**TASK TO COMPLETE**: Transcribe everything in the data word for word. Pictures are left out.
§
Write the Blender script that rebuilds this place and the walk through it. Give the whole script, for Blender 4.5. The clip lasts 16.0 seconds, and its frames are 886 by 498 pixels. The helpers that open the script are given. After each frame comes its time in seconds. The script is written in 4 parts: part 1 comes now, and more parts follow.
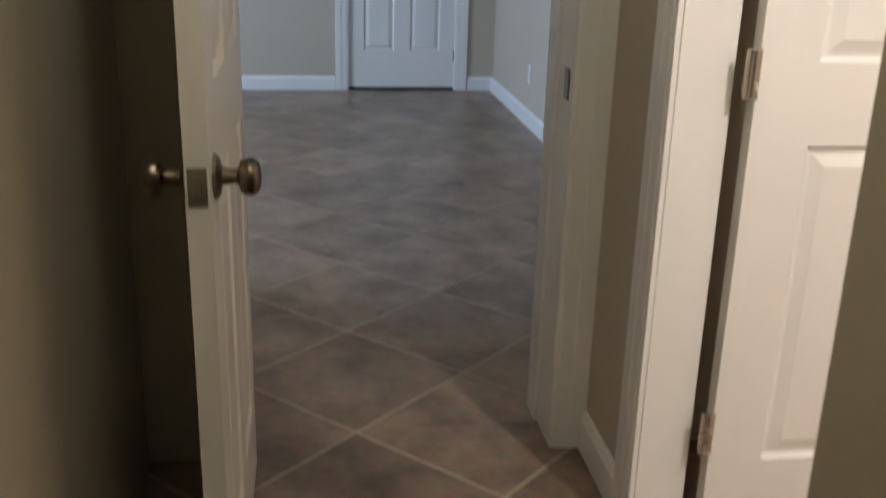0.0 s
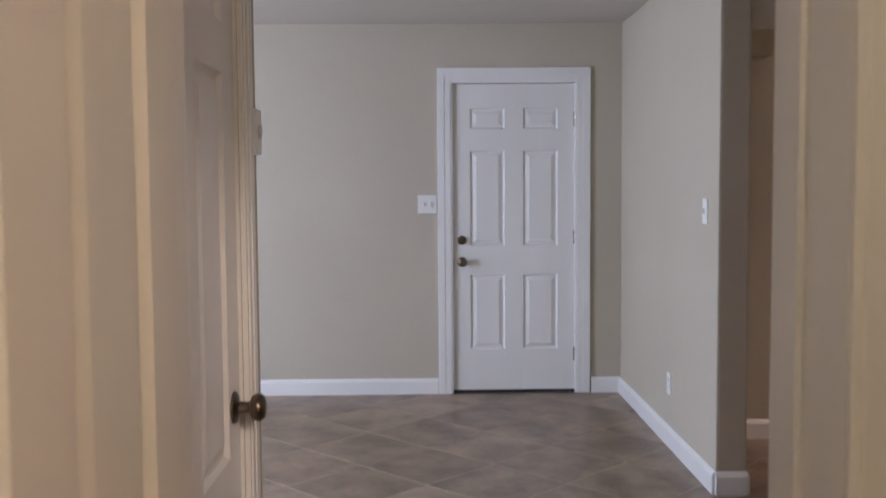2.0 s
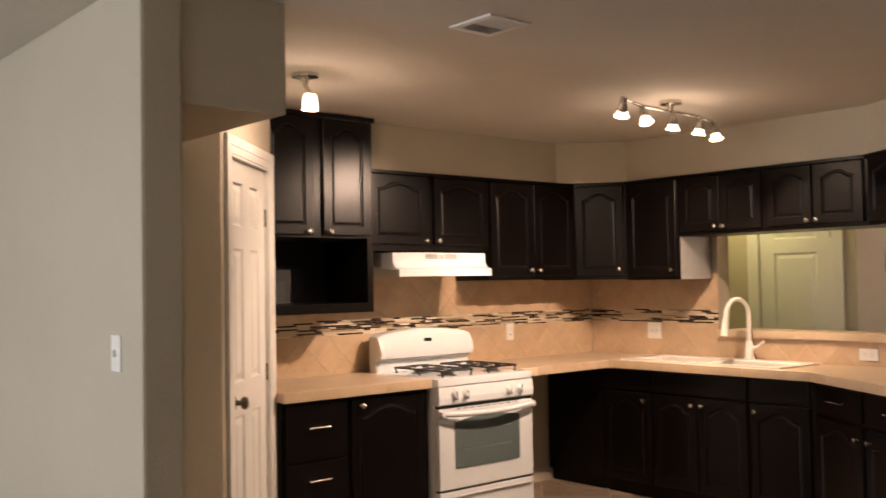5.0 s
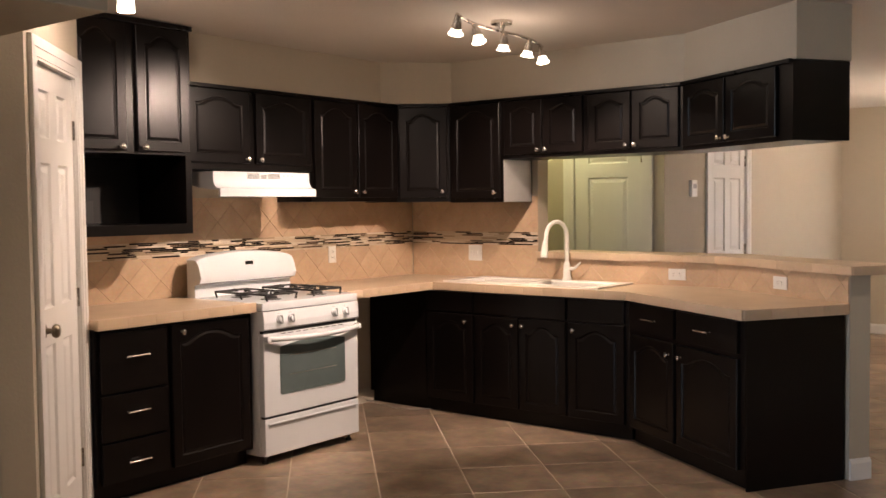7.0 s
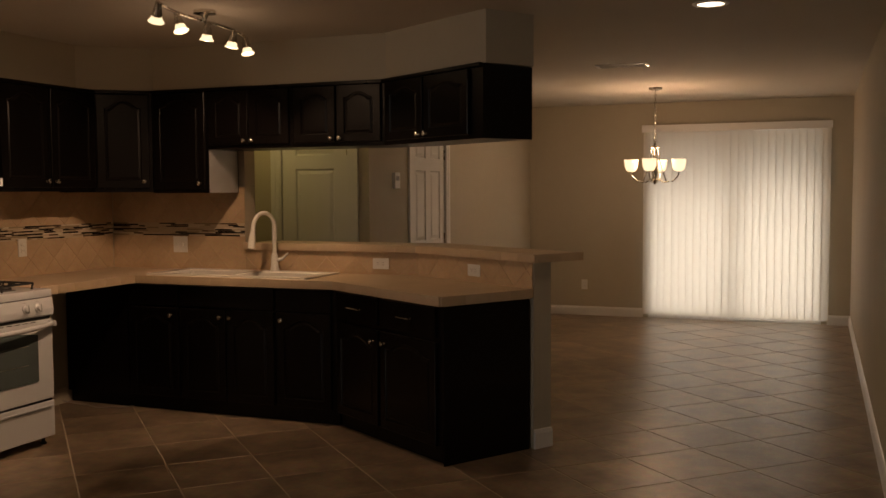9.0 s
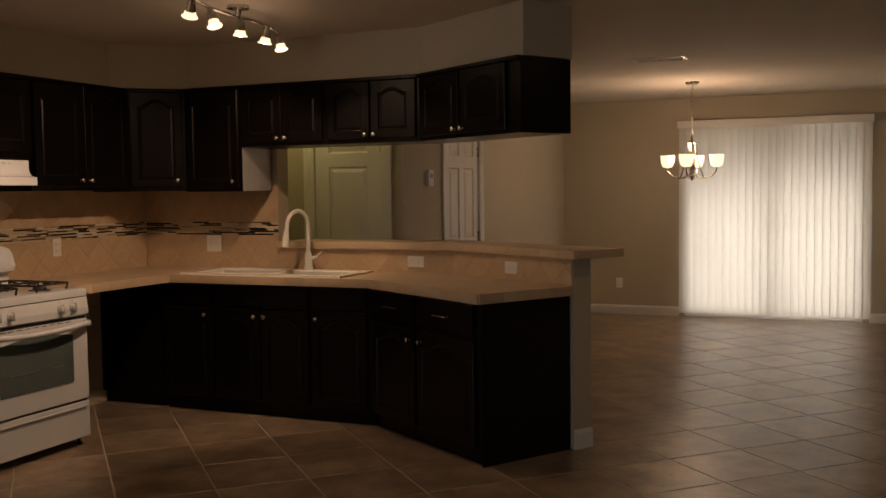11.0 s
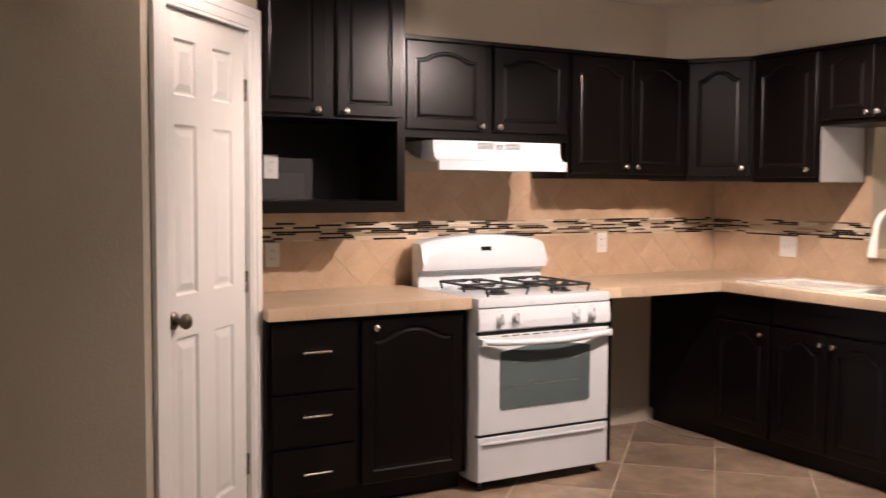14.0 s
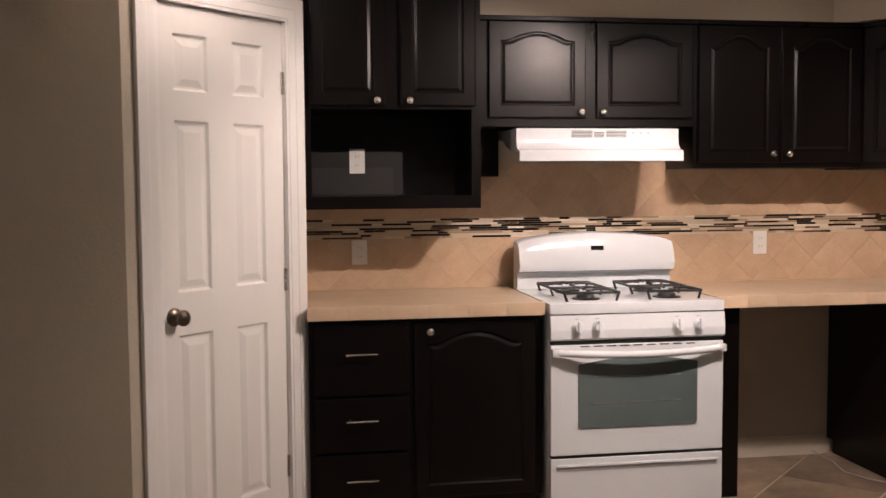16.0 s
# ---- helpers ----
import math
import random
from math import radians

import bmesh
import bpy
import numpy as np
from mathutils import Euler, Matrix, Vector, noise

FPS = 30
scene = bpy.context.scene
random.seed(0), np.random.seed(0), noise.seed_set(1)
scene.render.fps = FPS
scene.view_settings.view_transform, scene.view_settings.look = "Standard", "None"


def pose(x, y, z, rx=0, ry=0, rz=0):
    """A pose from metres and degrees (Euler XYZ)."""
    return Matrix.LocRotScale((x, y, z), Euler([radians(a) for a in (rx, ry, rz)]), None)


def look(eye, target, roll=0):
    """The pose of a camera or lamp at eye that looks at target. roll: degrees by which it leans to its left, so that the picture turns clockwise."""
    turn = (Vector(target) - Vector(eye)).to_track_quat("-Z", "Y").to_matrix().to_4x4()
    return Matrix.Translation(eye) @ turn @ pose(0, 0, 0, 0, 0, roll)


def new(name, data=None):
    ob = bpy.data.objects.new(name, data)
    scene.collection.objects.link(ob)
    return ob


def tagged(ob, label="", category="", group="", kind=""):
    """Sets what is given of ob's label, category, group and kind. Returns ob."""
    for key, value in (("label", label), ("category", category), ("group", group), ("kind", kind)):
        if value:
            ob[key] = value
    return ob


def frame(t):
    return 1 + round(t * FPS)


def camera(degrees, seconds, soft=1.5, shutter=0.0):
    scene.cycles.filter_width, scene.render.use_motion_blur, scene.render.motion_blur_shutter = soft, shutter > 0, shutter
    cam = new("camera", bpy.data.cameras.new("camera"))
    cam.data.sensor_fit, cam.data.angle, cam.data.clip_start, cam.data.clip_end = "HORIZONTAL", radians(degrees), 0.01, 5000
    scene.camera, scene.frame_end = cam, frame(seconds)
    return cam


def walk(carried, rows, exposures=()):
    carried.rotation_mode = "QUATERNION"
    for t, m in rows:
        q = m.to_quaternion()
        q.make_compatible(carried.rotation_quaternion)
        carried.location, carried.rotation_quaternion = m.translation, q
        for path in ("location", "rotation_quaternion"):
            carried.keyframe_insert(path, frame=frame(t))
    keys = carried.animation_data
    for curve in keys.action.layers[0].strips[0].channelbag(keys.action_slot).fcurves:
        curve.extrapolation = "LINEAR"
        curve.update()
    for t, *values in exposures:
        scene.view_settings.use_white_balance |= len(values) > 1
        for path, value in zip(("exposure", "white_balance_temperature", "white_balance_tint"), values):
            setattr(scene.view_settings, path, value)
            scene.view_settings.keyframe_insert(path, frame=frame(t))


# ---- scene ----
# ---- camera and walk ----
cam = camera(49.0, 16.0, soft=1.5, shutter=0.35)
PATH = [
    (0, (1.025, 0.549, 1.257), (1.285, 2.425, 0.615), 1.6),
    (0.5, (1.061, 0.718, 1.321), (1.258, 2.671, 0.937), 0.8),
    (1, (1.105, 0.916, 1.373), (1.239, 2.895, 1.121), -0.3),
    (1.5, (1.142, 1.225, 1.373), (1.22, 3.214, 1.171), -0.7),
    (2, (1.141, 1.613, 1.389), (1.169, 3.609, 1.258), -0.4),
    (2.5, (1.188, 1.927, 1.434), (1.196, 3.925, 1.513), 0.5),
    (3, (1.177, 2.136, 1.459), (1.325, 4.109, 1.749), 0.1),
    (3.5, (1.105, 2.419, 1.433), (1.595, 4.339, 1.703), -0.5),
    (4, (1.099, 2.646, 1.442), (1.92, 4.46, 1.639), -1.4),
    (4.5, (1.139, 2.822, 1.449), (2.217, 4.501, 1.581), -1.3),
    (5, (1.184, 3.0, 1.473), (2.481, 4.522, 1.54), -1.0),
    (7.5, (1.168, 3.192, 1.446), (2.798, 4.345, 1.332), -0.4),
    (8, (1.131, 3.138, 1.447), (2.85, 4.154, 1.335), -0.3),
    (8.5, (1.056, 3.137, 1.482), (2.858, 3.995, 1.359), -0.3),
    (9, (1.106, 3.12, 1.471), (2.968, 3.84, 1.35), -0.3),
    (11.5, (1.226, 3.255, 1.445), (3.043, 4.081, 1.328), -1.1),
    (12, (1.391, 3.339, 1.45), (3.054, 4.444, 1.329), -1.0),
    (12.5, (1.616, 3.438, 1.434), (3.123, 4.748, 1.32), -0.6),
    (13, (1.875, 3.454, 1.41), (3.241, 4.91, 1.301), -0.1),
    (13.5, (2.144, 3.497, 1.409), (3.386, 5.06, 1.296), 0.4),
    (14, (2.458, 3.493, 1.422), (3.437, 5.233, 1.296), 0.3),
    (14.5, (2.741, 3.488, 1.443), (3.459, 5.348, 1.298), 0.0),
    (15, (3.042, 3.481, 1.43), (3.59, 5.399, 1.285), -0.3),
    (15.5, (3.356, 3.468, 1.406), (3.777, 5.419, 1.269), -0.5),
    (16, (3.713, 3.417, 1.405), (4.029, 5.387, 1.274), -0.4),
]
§
**TASK RESULT**:
Write the Blender script that rebuilds this place and the walk through it. Give the whole script, for Blender 4.5. The clip lasts 16.0 seconds, and its frames are 886 by 498 pixels. The helpers that open the script are given. After each frame comes its time in seconds. The script is written in 4 parts: part 1 comes now, and more parts follow.
0.0 s
2.0 s
5.0 s
7.0 s
9.0 s
11.0 s
14.0 s
16.0 s
# ---- helpers ----
import math
import random
from math import radians

import bmesh
import bpy
import numpy as np
from mathutils import Euler, Matrix, Vector, noise

FPS = 30
scene = bpy.context.scene
random.seed(0), np.random.seed(0), noise.seed_set(1)
scene.render.fps = FPS
scene.view_settings.view_transform, scene.view_settings.look = "Standard", "None"


def pose(x, y, z, rx=0, ry=0, rz=0):
    """A pose from metres and degrees (Euler XYZ)."""
    return Matrix.LocRotScale((x, y, z), Euler([radians(a) for a in (rx, ry, rz)]), None)


def look(eye, target, roll=0):
    """The pose of a camera or lamp at eye that looks at target. roll: degrees by which it leans to its left, so that the picture turns clockwise."""
    turn = (Vector(target) - Vector(eye)).to_track_quat("-Z", "Y").to_matrix().to_4x4()
    return Matrix.Translation(eye) @ turn @ pose(0, 0, 0, 0, 0, roll)


def new(name, data=None):
    ob = bpy.data.objects.new(name, data)
    scene.collection.objects.link(ob)
    return ob


def tagged(ob, label="", category="", group="", kind=""):
    """Sets what is given of ob's label, category, group and kind. Returns ob."""
    for key, value in (("label", label), ("category", category), ("group", group), ("kind", kind)):
        if value:
            ob[key] = value
    return ob


def frame(t):
    return 1 + round(t * FPS)


def camera(degrees, seconds, soft=1.5, shutter=0.0):
    scene.cycles.filter_width, scene.render.use_motion_blur, scene.render.motion_blur_shutter = soft, shutter > 0, shutter
    cam = new("camera", bpy.data.cameras.new("camera"))
    cam.data.sensor_fit, cam.data.angle, cam.data.clip_start, cam.data.clip_end = "HORIZONTAL", radians(degrees), 0.01, 5000
    scene.camera, scene.frame_end = cam, frame(seconds)
    return cam


def walk(carried, rows, exposures=()):
    carried.rotation_mode = "QUATERNION"
    for t, m in rows:
        q = m.to_quaternion()
        q.make_compatible(carried.rotation_quaternion)
        carried.location, carried.rotation_quaternion = m.translation, q
        for path in ("location", "rotation_quaternion"):
            carried.keyframe_insert(path, frame=frame(t))
    keys = carried.animation_data
    for curve in keys.action.layers[0].strips[0].channelbag(keys.action_slot).fcurves:
        curve.extrapolation = "LINEAR"
        curve.update()
    for t, *values in exposures:
        scene.view_settings.use_white_balance |= len(values) > 1
        for path, value in zip(("exposure", "white_balance_temperature", "white_balance_tint"), values):
            setattr(scene.view_settings, path, value)
            scene.view_settings.keyframe_insert(path, frame=frame(t))


# ---- scene ----
# ---- camera and walk ----
cam = camera(49.0, 16.0, soft=1.5, shutter=0.35)
PATH = [
    (0, (1.025, 0.549, 1.257), (1.285, 2.425, 0.615), 1.6),
    (0.5, (1.061, 0.718, 1.321), (1.258, 2.671, 0.937), 0.8),
    (1, (1.105, 0.916, 1.373), (1.239, 2.895, 1.121), -0.3),
    (1.5, (1.142, 1.225, 1.373), (1.22, 3.214, 1.171), -0.7),
    (2, (1.141, 1.613, 1.389), (1.169, 3.609, 1.258), -0.4),
    (2.5, (1.188, 1.927, 1.434), (1.196, 3.925, 1.513), 0.5),
    (3, (1.177, 2.136, 1.459), (1.325, 4.109, 1.749), 0.1),
    (3.5, (1.105, 2.419, 1.433), (1.595, 4.339, 1.703), -0.5),
    (4, (1.099, 2.646, 1.442), (1.92, 4.46, 1.639), -1.4),
    (4.5, (1.139, 2.822, 1.449), (2.217, 4.501, 1.581), -1.3),
    (5, (1.184, 3.0, 1.473), (2.481, 4.522, 1.54), -1.0),
    (7.5, (1.168, 3.192, 1.446), (2.798, 4.345, 1.332), -0.4),
    (8, (1.131, 3.138, 1.447), (2.85, 4.154, 1.335), -0.3),
    (8.5, (1.056, 3.137, 1.482), (2.858, 3.995, 1.359), -0.3),
    (9, (1.106, 3.12, 1.471), (2.968, 3.84, 1.35), -0.3),
    (11.5, (1.226, 3.255, 1.445), (3.043, 4.081, 1.328), -1.1),
    (12, (1.391, 3.339, 1.45), (3.054, 4.444, 1.329), -1.0),
    (12.5, (1.616, 3.438, 1.434), (3.123, 4.748, 1.32), -0.6),
    (13, (1.875, 3.454, 1.41), (3.241, 4.91, 1.301), -0.1),
    (13.5, (2.144, 3.497, 1.409), (3.386, 5.06, 1.296), 0.4),
    (14, (2.458, 3.493, 1.422), (3.437, 5.233, 1.296), 0.3),
    (14.5, (2.741, 3.488, 1.443), (3.459, 5.348, 1.298), 0.0),
    (15, (3.042, 3.481, 1.43), (3.59, 5.399, 1.285), -0.3),
    (15.5, (3.356, 3.468, 1.406), (3.777, 5.419, 1.269), -0.5),
    (16, (3.713, 3.417, 1.405), (4.029, 5.387, 1.274), -0.4),
]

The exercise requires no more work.